REQUIRED WORK:
Among the entries below, one stretch runs from the line that contains "made[o].matrix_parent_inverse = o.matrix_parent_inverse" through the line that contains "shutter > 0, shutter". Repeat that stretch exactly, ends included, and only that.
-- Start of ROWS --
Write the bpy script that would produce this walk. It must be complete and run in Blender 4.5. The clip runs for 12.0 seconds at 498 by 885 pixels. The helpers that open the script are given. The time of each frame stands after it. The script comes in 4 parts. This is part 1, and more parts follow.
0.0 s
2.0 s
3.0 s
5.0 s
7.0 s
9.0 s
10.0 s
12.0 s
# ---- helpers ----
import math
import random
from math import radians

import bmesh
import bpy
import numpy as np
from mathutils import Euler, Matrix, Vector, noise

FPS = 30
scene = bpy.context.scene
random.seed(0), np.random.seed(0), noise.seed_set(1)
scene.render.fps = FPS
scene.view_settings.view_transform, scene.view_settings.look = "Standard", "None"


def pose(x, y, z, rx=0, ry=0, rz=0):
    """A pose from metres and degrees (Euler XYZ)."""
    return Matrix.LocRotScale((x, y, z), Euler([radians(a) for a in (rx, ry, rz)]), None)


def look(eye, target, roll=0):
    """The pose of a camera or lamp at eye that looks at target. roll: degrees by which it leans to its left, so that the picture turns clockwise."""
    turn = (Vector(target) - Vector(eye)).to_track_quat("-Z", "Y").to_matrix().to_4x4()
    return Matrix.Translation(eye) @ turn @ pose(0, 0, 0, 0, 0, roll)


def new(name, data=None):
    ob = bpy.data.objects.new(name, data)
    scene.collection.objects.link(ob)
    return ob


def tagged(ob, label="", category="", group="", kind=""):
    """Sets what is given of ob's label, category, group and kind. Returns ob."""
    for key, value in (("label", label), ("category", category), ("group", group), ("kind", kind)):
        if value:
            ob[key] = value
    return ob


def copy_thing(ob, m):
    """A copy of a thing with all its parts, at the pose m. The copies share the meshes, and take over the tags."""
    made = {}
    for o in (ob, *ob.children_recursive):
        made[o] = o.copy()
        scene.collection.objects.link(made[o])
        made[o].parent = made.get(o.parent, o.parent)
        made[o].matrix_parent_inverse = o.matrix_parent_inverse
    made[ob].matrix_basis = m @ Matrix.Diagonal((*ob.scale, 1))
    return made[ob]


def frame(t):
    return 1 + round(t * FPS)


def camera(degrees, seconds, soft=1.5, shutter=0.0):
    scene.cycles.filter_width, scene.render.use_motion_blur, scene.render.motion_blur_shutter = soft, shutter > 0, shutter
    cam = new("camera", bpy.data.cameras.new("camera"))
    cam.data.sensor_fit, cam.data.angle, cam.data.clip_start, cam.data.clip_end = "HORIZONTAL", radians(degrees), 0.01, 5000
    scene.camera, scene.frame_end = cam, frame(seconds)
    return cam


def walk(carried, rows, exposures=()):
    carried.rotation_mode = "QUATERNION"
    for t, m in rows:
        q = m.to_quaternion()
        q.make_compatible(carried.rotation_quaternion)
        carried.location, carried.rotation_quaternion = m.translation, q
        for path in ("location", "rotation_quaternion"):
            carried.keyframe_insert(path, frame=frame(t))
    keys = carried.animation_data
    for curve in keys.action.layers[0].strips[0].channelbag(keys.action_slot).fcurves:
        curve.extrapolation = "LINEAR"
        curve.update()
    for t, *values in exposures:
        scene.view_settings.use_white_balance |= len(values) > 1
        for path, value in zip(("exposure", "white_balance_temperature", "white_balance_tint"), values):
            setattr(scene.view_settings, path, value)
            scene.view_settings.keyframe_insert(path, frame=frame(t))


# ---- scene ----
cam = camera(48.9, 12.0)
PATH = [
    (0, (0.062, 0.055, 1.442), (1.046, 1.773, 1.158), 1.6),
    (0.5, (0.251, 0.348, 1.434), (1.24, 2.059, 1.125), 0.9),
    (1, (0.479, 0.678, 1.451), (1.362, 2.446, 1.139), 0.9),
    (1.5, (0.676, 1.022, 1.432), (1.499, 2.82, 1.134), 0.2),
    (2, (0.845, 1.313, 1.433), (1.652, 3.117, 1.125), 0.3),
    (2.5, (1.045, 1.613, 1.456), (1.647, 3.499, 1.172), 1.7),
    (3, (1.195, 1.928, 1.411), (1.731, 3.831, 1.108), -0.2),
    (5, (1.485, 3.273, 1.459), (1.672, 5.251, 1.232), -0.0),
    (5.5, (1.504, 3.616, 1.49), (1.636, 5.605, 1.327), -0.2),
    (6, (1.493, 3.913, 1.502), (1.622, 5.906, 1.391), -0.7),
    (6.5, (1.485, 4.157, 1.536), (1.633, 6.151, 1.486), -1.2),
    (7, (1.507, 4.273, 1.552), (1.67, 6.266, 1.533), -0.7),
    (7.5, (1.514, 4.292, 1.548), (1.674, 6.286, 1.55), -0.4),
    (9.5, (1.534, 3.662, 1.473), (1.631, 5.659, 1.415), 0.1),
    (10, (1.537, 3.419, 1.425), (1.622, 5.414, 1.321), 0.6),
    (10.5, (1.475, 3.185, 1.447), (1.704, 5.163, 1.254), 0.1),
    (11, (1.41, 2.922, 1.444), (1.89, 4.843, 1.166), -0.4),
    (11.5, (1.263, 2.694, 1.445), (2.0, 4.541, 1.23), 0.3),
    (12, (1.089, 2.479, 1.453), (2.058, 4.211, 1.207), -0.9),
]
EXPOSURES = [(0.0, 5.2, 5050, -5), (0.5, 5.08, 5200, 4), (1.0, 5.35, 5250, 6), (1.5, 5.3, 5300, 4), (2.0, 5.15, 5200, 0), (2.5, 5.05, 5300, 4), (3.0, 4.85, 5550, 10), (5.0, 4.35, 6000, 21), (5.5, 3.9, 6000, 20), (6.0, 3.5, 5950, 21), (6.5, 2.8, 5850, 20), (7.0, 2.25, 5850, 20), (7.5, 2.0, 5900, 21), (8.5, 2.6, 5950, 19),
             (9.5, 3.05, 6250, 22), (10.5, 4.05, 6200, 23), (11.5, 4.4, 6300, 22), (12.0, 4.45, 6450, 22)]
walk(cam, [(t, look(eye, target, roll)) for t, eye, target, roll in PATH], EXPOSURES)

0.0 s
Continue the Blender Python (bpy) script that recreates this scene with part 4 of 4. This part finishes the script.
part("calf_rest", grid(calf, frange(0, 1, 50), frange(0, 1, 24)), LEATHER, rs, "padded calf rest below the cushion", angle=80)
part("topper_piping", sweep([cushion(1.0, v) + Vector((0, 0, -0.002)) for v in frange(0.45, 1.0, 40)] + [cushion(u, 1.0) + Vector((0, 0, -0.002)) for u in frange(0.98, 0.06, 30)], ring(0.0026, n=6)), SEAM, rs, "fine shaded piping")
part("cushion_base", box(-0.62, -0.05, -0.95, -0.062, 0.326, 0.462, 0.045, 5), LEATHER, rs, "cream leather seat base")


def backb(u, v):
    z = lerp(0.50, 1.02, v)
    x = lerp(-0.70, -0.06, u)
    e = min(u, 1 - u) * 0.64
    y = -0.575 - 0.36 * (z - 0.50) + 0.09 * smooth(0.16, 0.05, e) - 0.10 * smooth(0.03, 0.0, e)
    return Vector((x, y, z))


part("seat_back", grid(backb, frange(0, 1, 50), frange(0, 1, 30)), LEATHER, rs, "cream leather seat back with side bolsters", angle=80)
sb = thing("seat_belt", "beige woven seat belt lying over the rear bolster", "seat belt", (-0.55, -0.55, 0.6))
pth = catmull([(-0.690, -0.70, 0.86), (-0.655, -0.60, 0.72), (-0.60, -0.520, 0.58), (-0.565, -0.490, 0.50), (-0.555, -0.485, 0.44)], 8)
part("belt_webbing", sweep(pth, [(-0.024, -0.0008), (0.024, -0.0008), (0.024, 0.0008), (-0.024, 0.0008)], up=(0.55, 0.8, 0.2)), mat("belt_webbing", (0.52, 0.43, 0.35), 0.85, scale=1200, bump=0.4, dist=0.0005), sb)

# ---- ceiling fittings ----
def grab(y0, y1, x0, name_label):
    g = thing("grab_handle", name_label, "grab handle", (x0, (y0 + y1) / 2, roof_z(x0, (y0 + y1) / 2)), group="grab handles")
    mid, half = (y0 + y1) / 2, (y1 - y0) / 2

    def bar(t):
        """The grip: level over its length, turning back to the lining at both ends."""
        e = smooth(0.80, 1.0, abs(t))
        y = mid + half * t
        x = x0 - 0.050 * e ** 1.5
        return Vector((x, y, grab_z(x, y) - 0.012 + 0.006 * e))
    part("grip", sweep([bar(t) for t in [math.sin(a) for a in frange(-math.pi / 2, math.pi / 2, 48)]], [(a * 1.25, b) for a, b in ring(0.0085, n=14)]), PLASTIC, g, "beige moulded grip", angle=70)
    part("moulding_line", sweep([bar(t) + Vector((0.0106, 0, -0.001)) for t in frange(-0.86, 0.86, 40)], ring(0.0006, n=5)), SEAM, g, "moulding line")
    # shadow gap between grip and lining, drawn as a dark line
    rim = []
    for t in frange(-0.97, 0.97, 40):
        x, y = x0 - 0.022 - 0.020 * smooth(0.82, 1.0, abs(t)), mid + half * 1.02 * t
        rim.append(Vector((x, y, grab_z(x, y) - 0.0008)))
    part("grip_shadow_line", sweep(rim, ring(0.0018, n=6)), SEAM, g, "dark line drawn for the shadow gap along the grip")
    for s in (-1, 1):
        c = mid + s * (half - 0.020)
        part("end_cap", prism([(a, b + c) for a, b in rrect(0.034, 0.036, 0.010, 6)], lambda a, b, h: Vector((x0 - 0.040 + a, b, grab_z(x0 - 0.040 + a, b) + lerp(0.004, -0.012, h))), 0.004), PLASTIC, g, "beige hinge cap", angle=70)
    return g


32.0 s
-- End of ROWS --
COMPLETE OUTPUT:
        made[o].matrix_parent_inverse = o.matrix_parent_inverse
    made[ob].matrix_basis = m @ Matrix.Diagonal((*ob.scale, 1))
    return made[ob]


def frame(t):
    return 1 + round(t * FPS)


def camera(degrees, seconds, soft=1.5, shutter=0.0):
    scene.cycles.filter_width, scene.render.use_motion_blur, scene.render.motion_blur_shutter = soft, shutter > 0, shutter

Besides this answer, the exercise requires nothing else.